America is an automobile society. We live our lives through our cars, be it for commuting to work, shopping or simply meeting friends for a drink. Besides getting to and from work, many make their livings with their cars: Real Estate agents depend upon their cars on a daily basis. Those who deliver our goods usually use trucks to bring products to retailers. Try to get around in New York without a vehicle and you’ll understand that the U.S. turns on four wheels. We simply cannot lead our lives as we’ve become accustomed without our vehicles.
Gasoline Runs America
Despite the desires of those on the left there is simply no practical alternative to gasoline at this time. Electric automobiles are expensive and have yet to prove themselves. The electricity consumed in electric vehicles is usually produced by burning fossil fuels so the real “green” nature of the vehicles is dubious at best. Natural gas might be an effective alternative but even if every car maker immediately converted their engines to burn natural gas it would be decades before a majority of vehicles burned a fuel other than gasoline. Facts are facts: we need gasoline for the foreseeable future.
Nothing hits consumers as hard as watching precious dollars squandered when filling up with gasoline. Artificially inflated gasoline prices are a major thorn in the side of every mobile American and the blame always goes directly to the Oval Office. The only thing that might anger folks more than the price of gasoline at the pump is an administration that touts “significant progress” in reducing foreign oil imports and increasing domestic oil and gas production while prices soar.
A report by six federal agencies released Monday claims the United States reduced net imports of crude oil last year by 10 percent, or 1 million barrels a day. The U.S. now imports 45 percent of its petroleum, down from 57 percent in 2008, and is on track, according to the Obama Administration, to meet the president’s goal of reducing oil imports by one-third over the next decade.

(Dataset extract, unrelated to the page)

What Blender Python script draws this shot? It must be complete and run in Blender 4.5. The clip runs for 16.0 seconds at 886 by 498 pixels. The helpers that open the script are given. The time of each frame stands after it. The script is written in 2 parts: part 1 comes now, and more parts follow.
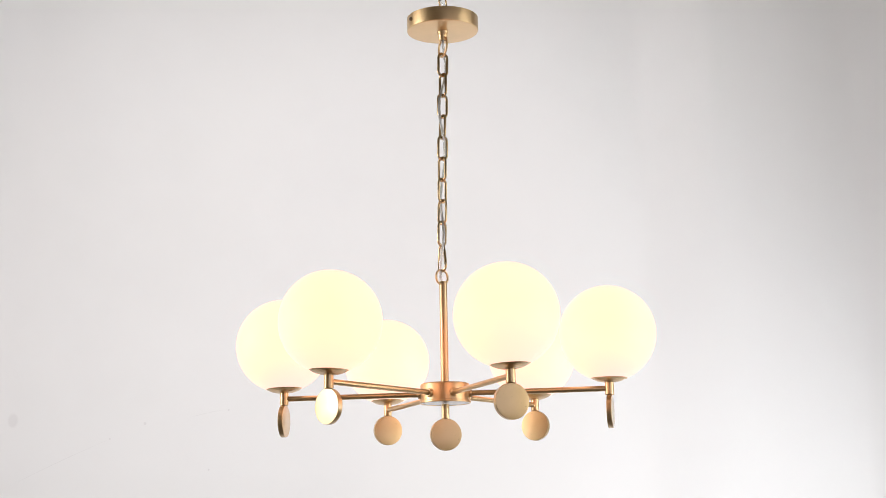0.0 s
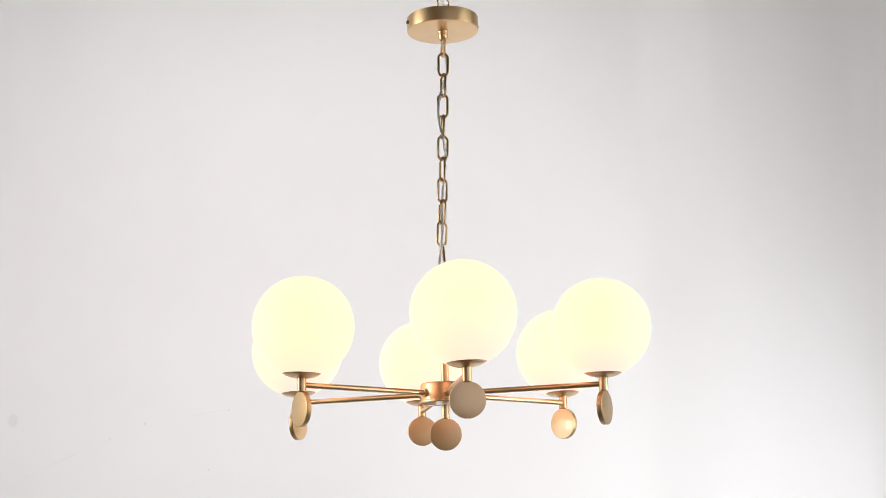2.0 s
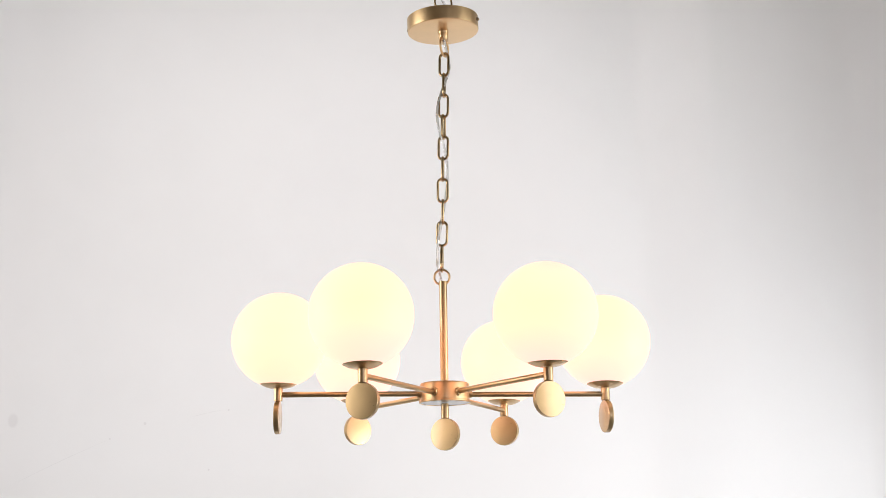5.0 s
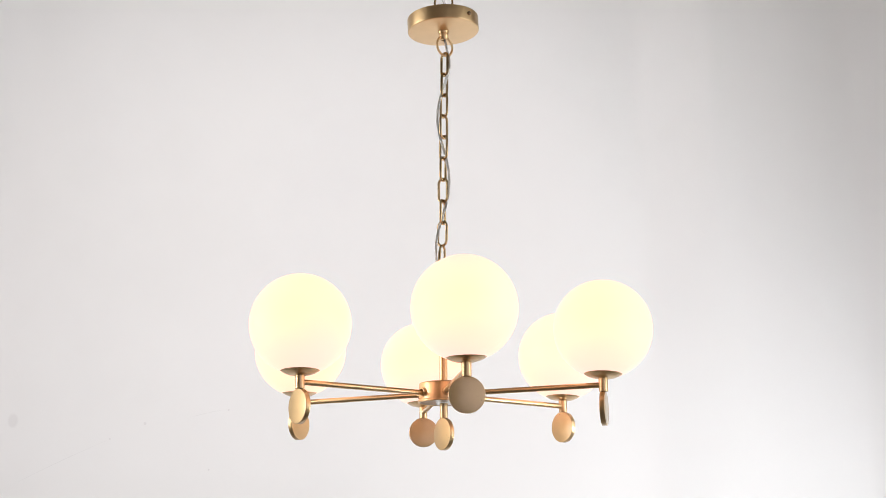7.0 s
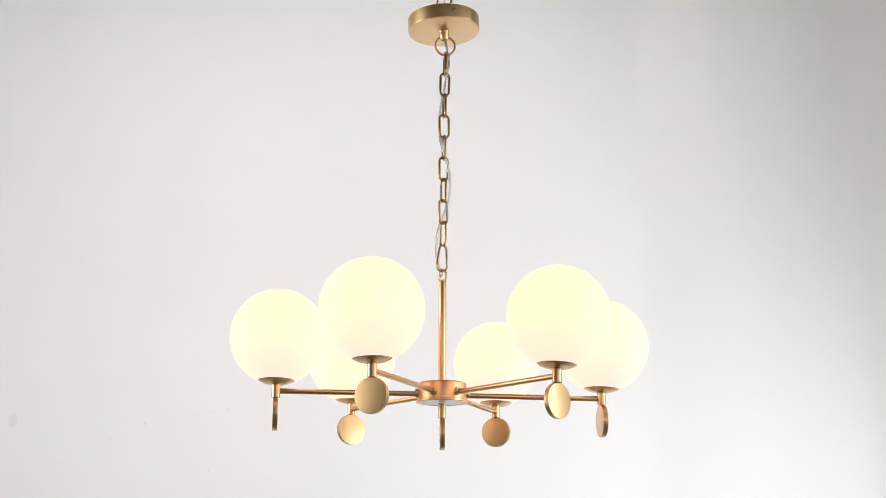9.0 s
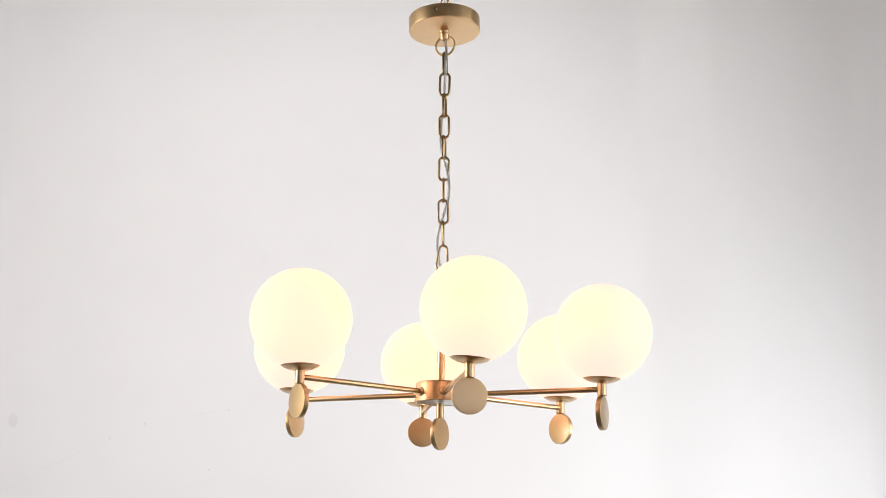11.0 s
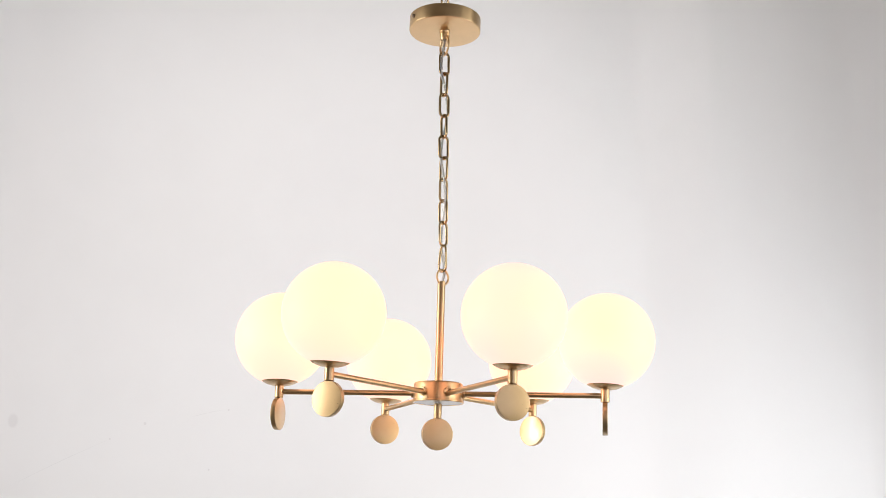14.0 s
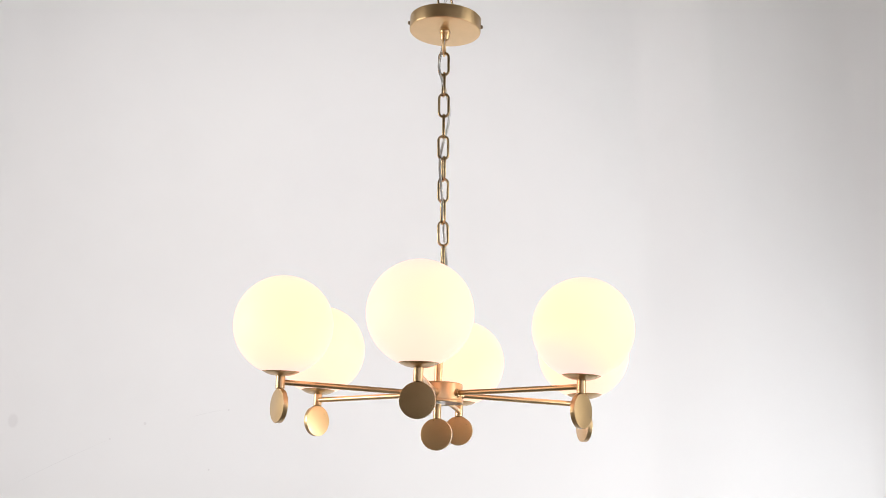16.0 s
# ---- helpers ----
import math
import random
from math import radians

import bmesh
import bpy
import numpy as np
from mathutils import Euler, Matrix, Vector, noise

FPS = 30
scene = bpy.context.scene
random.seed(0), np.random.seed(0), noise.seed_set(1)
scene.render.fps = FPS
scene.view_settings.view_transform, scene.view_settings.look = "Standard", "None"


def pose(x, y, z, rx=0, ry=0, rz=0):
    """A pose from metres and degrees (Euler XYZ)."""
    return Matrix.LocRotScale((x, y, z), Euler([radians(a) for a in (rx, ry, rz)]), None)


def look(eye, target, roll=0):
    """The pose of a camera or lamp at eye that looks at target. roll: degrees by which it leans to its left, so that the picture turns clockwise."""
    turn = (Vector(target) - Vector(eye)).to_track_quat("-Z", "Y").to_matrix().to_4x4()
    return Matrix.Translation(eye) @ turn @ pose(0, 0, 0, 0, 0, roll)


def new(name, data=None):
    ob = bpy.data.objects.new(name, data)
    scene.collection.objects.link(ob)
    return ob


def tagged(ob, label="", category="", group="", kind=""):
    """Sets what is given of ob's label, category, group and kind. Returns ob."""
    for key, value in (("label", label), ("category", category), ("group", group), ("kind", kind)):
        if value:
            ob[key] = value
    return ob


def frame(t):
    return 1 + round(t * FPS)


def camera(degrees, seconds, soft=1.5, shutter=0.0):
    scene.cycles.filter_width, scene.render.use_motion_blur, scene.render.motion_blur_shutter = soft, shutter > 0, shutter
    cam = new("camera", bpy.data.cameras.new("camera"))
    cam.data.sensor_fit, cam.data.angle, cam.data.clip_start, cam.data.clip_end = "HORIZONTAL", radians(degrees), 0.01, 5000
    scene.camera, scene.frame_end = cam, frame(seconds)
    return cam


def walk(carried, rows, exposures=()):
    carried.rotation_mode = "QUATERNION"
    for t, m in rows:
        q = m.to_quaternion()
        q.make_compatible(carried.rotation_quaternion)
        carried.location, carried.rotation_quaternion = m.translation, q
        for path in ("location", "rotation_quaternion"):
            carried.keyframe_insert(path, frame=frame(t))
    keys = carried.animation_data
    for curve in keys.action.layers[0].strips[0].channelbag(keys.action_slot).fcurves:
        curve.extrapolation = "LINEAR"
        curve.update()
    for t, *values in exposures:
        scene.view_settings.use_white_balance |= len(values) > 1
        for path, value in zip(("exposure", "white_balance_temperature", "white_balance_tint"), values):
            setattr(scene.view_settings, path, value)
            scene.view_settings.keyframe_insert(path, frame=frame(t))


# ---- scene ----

# ---------------------------------------------------------------- camera
EYE = 1.45                      # lens height over the studio floor
DIST = 1.980                    # lens to the chandelier's axis
cam = camera(38.87, 16.0, soft=0.4)
walk(cam, [(0.0, pose(0, -DIST, EYE, 90 + 12.68, 0, 0)), (16.0, pose(0, -DIST, EYE, 90 + 12.68, 0, 0))])

# ---------------------------------------------------------------- light
world = bpy.data.worlds.new("studio")
scene.world = world
world.use_nodes = True
world.node_tree.nodes["Background"].inputs["Color"].default_value = (0.9, 0.95, 1.0, 1)
world.node_tree.nodes["Background"].inputs["Strength"].default_value = 0.02
scene.view_settings.exposure = 0.145


def softbox(name, eye, target, w, h, power, colour=(1, 1, 1), beam=180):
    data = bpy.data.lights.new(name, "AREA")
    data.shape, data.size, data.size_y = "RECTANGLE", w, h
    data.energy, data.color, data.spread = power, colour, radians(beam)
    ob = new(name, data)
    ob.matrix_basis = look(eye, target)
    return ob


# two large softboxes beside the chandelier, gridded lamps washing the backdrop
softbox("softbox_left", (-1.95, -0.35, EYE + 0.55), (0, -0.45, EYE + 0.35), 1.15, 1.45, 11.2, (1.0, 0.985, 0.985), 150)
softbox("softbox_right", (1.95, -0.62, EYE + 0.55), (0, -0.45, EYE + 0.35), 1.15, 1.45, 11.0, (0.985, 0.99, 1.0), 150)
softbox("softbox_front", (1.17, -2.40, EYE + 0.55), (0.45, 0, EYE + 0.35), 2.2, 1.0, 5.0, (0.90, 0.87, 1.0), 150)
softbox("backdrop_lamp_left", (-2.7, -0.35, EYE + 0.65), (-0.1, 1.4, EYE + 0.22), 0.5, 0.9, 6.0, (1.0, 0.968, 0.982), 78)
softbox("backdrop_lamp_right", (2.7, -0.35, EYE - 0.45), (0.02, 1.4, EYE - 0.12), 0.5, 0.8, 10.9, (0.94, 0.97, 1.0), 64)
# added unseen overhead fill that lifts the backdrop's upper part
softbox("backdrop_fill_top", (-0.05, 0.10, EYE + 2.0), (0.05, 1.4, EYE + 1.02), 2.8, 0.3, 5.8, (0.975, 0.98, 1.0), 95)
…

Imports have fallen for a number of reasons: the economic downturn has played a large part, but also increases in domestic oil production in recent years; however production increases have little to do with action by the current administration. The major source of new production in the U.S. has come from leases on private land that is not controlled by the federal government. Production on federal land has fallen steadily over the past few years. The Obama Administration has reduced oil exploration leases on government land by over 11 percent since they took office.
The report went on to state that U.S. crude oil production increased by an estimated 120,000 barrels a day last year over 2010, with current production of about 5.6 million barrels a day.
Gasoline Prices Affect the President’s Numbers
In an election year where the current White House is troubled by stubbornly high unemployment and a weak economy, high gasoline prices could be the final blow to Mr. Obama’s re-election bid. A new poll shows that mounting frustration with the president’s handling of the economy, driven in part by a sense that he can influence gasoline prices, has eroded Obama’s approval rating.
A Washington Post/ABC poll found that 46 percent of people surveyed approved of Obama’s job performance, while 50 percent disapproved, reversing gains the president made with recent job numbers. The rapid turnaround points to the recent increases in gasoline prices and the president’s cancellation of the Keystone XL Pipeline project that would’ve substantially increased friendly oil available to the U.S. market.
The poll showed that 65 percent of those surveyed disapproved of the president’s handling of gasoline prices; a devastating number in an election year.
White the administration’s report touted improvements in the overall energy picture, citing initiatives such as the higher fuel efficiency of passenger cars, renewable energy output and improved weatherization of homes, nothing directly affects American’s daily lives more than the numbers on the gasoline pump.
Much of the decreases in oil imports can be directly tied to a still-anemic economy and any boost in domestic oil and gas production is the result of decisions made during the George W. Bush administration.
The report, titled “The Blueprint for a Secure Energy Future,” says, “We’re experiencing yet another painful reminder of why developing new American energy is so critical to our future.”
A recent Gallup poll showed that a majority of Americans are convinced that Obama and Congress could do more to reduce gasoline prices. As long as the public believes the government is not doing all that it can to cut the pain-at-the-pump, positive administration reports will have little effect.
If every possible oil resource within the United States was tapped it’s still unlikely that we could eliminate the need for foreign sources. Mr. Obama’s unwillingness to use the abundant resources of our largest trading partner, Canada, and the reduction in federal oil leases offers the GOP added fuel for the fall campaign at a time when the president already has clearly defined vulnerabilities.
It cannot be overstated how gasoline prices affect the economy. The cost of everything we buy is directly tied to transportation costs and high gasoline prices flow down to the pockets of consumers not only at the pump, but at the store as well. Businesses are hard hit by rising fuel costs and many may be forced to make workforce decisions based on increased fuel expenses. High fuel prices create a depressive effect on an already frail economy and if the predictions are correct the pressure on economic growth due could deal a harsh blow to the president at the worst time possible solidifying the GOP message that the president is incompetent in matters of the economy.